The NCHC Frozen Faceoff, which has been hosted at the Target Center in downtown Minneapolis since the league’s inception in 2013-14, will travel to downtown St. Paul and the home of the Minnesota Wild for the future.
There was one year left on the initial five-year deal with the Target Center, but the NCHC reached an agreement with the Target Center to opt out of the final year instead of having an awkward divorce year this spring.
Financial terms of the agreement with the Target Center weren’t immediately available.
The Xcel Energy Center became a possibility after both the Big Ten and the Western Collegiate Hockey Association pulled out of the venue and changed their postseason tournament formats to home sites.

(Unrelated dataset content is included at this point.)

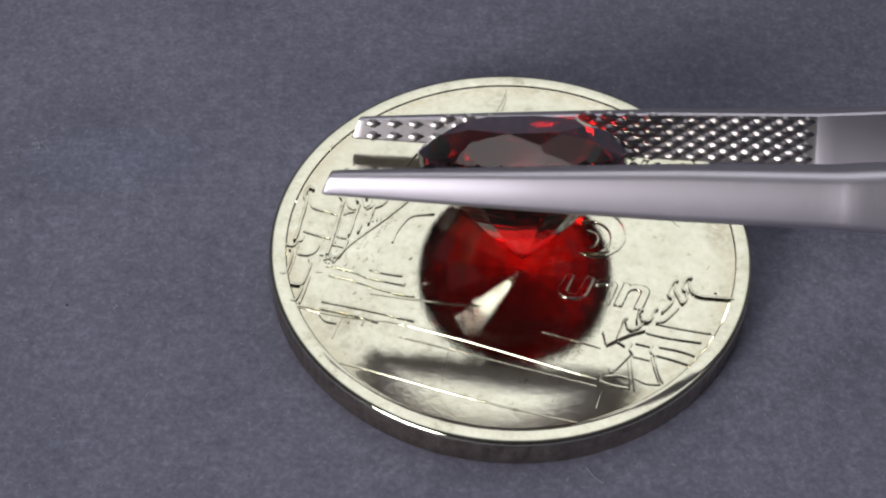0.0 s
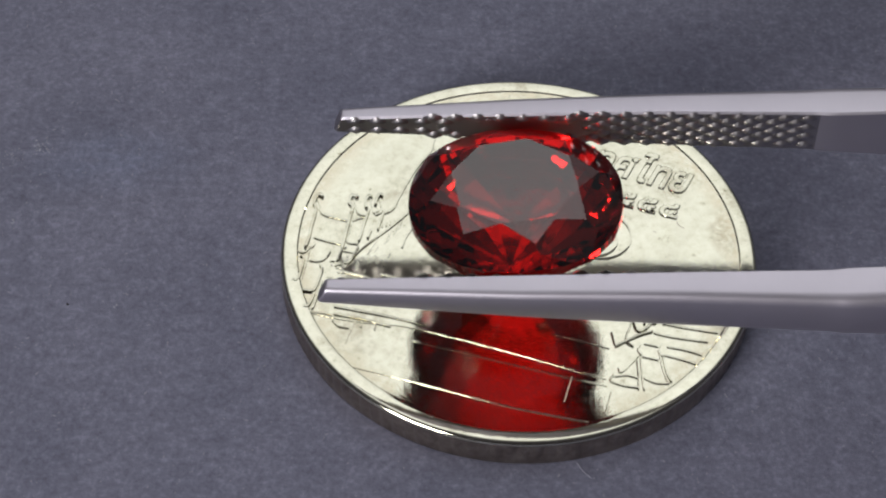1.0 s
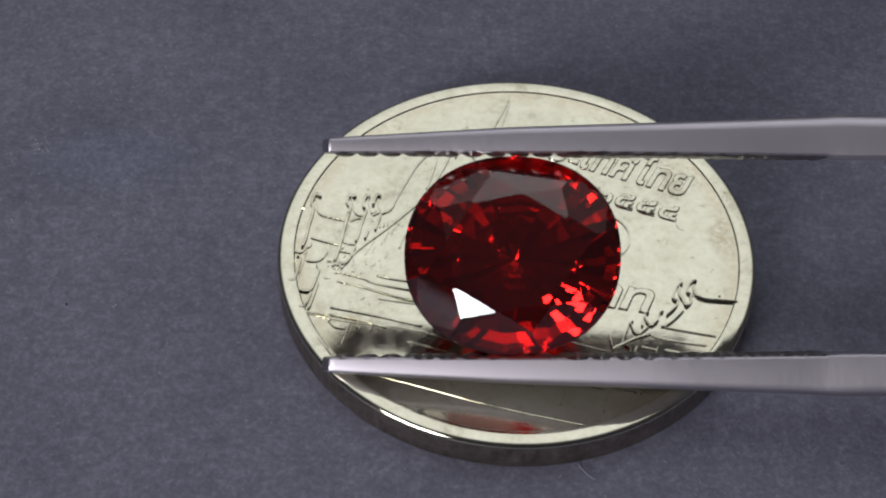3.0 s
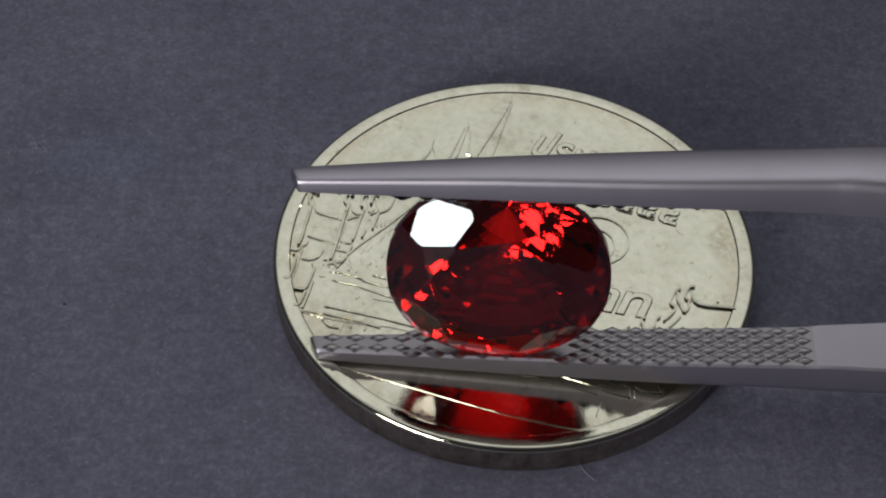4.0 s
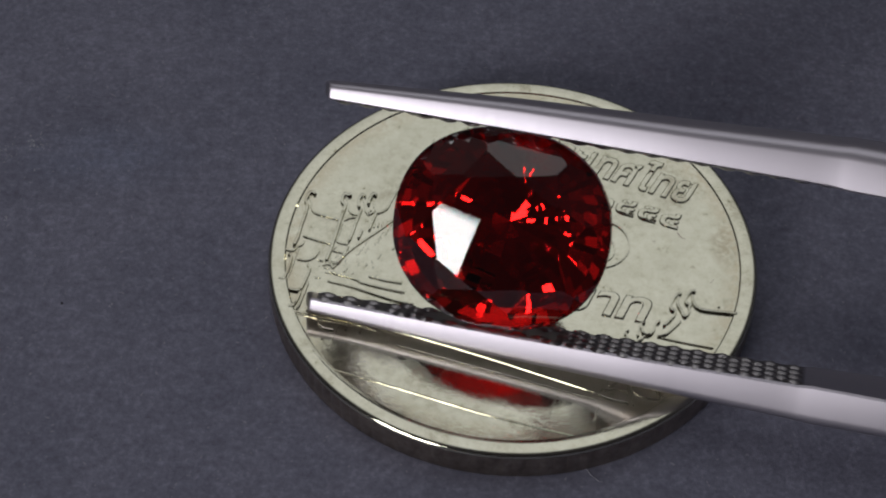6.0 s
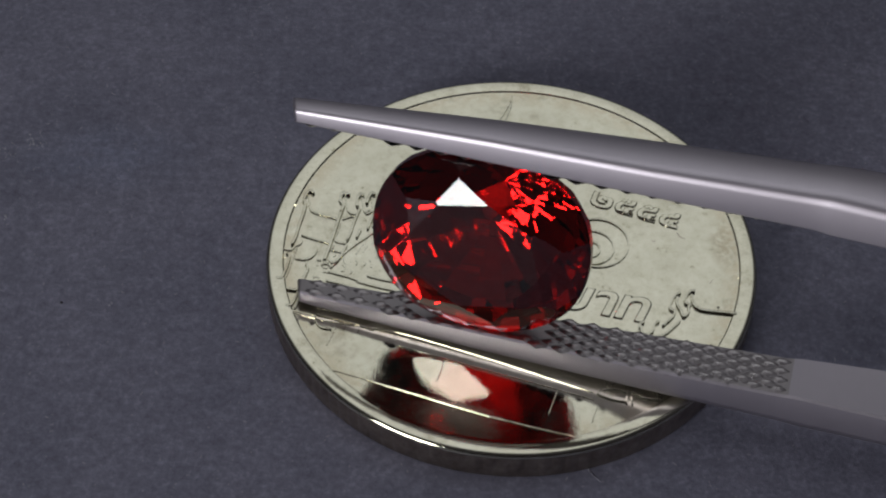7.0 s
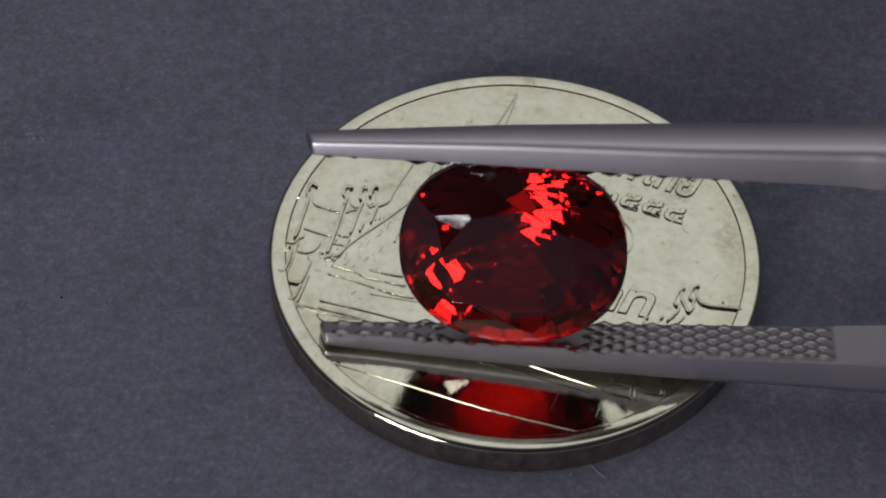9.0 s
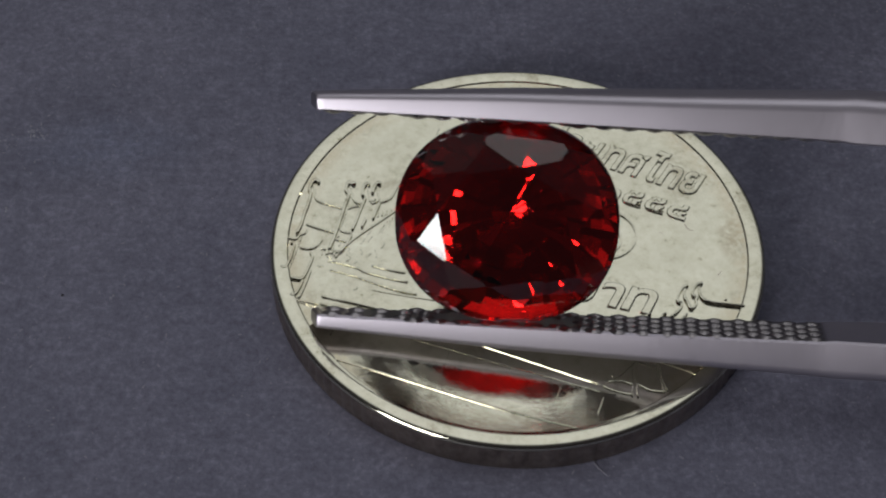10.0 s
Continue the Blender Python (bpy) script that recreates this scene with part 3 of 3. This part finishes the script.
TWEEZER_ROWS = (  # seconds, place of the stone (mm), turn (degrees)
    (0, 0.03, 1.83, 5.31, -31.1, -3.3, -3.5), (0.2, -0.20, 0.66, 6.19, -19.9, -3.6, -3.5), (0.5, -0.06, -0.84, 6.38, -5.0, -2.5, -1.7),
    (1, -0.05, -1.70, 6.42, 3.9, -2.6, -1.5), (1.5, -0.02, -2.58, 6.20, 15.3, -3.0, -0.8), (2, -0.08, -3.51, 5.64, 27.1, -1.9, 0.2),
    (2.5, -0.16, -3.15, 4.90, 33.8, -4.0, -1.7), (2.7, -0.18, -3.24, 4.96, 34.8, -3.9, -1.8), (3.8, -0.57, -5.11, 6.40, 75.4, -3.2, -2.6),
    (4, -0.83, -5.41, 6.43, 82.2, -3.0, -2.3), (4.5, -0.80, -4.59, 6.34, 70.0, -2.8, -2.9), (5, -1.70, -2.91, 5.90, 54.1, -2.7, -5.2),
    (5.2, -1.40, -2.89, 5.88, 53.5, -2.7, -6.4), (6.3, -0.79, -3.00, 6.14, 62.3, -2.4, -14.8), (6.5, -1.35, -3.55, 6.36, 73.1, -2.2, -15.0),
    (6.8, -1.58, -3.94, 6.41, 78.6, -2.1, -14.6), (7, -1.62, -3.96, 6.40, 78.3, -2.1, -14.6), (7.3, -1.13, -3.50, 6.31, 70.6, -2.1, -15.0),
    (7.5, -0.98, -3.11, 6.24, 66.5, -2.2, -14.3), (7.8, -0.27, -2.15, 6.04, 58.5, -2.1, -10.7), (8, -0.19, -1.73, 5.89, 53.8, -2.2, -10.2),
    (8.3, 0.67, -2.35, 5.93, 54.7, -2.5, -7.3), (8.5, 0.84, -2.02, 5.98, 56.4, -2.7, -5.9), (8.8, -0.37, -3.74, 6.25, 67.5, -2.8, -4.4),
    (9, -0.57, -4.72, 6.36, 74.9, -3.1, -4.3), (9.3, -0.95, -5.50, 6.37, 85.5, -3.2, -3.9), (9.5, -0.91, -4.98, 6.39, 80.2, -3.0, -4.2),
    (10, -0.85, -3.07, 6.01, 57.7, -2.6, -4.7),
)
COIN_ROWS = (  # seconds, place (mm), turn (degrees)
    (0, -0.320, 0.338, 0.80), (0.2, -0.225, 0.319, 0.90), (0.5, 0.284, 0.181, 1.84), (1, 0.307, 0.178, 1.88), (1.5, 0.293, 0.168, 1.77), (2, 0.283, 0.144, 1.76),
    (2.7, 0.227, 0.115, 1.68), (3.8, 0.042, -0.035, 0.10), (4, 0.030, -0.053, 0.00), (4.5, 0.000, -0.099, -0.12), (4.8, -0.095, -0.243, -1.30), (5, -0.165, -0.343, -2.13),
    (5.2, -0.145, -0.216, -0.92), (6.3, -0.184, -0.285, -0.65), (7, -0.251, -0.297, -0.72), (8, -0.241, -0.267, -0.93), (9, -0.217, -0.273, -1.10), (10, -0.203, -0.211, -1.30),
)


def motions():
    held = [(t, pose(x * MM, y * MM, z * MM, rx, ry, rz)) for t, x, y, z, rx, ry, rz in TWEEZER_ROWS]
    walk(tweezers, held)
    seat = pose(0, 0, 0, -5.0, -1.0, 0)  # the stone sits a little askew between the tips
    walk(gemstone, [(t, m @ seat) for t, m in held])
    walk(coin, [(t, pose(x * MM, y * MM, 0.0, 0, 0, rz)) for t, x, y, rz in COIN_ROWS])


motions()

The Big Ten and WCHA previously alternated years at the Xcel Energy Center.
For fans of many NCHC teams — North Dakota, Minnesota Duluth, St. Cloud State, Colorado College and Denver — the move may bring back memories to the old WCHA Final Five, which was hosted at the Xcel Energy Center from 2001 until the breakup of the league in 2013.
While no one is expecting the crowds of 19,000 to show up like the old days at the Xcel Center when UND, Minnesota and Wisconsin were all in the same conference, the NCHC hopes bringing the event to a building that hosts the NHL and the top high school hockey state tournament in the country will help the Frozen Faceoff.
The league playoffs — both the best-of-three first-round series and the Frozen Faceoff — is the primary financial driver for the NCHC.
The conference has been financially profitable during its first four years while the event was at the Target Center. UND, which has by far the largest fan base in the league, has reached the Frozen Faceoff each year, ensuring decent attendance numbers, though.
League members have debated whether to try to keep the tournament at the Target Center or to move it to the Xcel Energy Center in recent months.
While the other two Western conferences — the Big Ten and WCHA — have determined that holding a neutral-site league championship isn’t financially viable, the NCHC appears hopeful that it will be able to sustain its current format.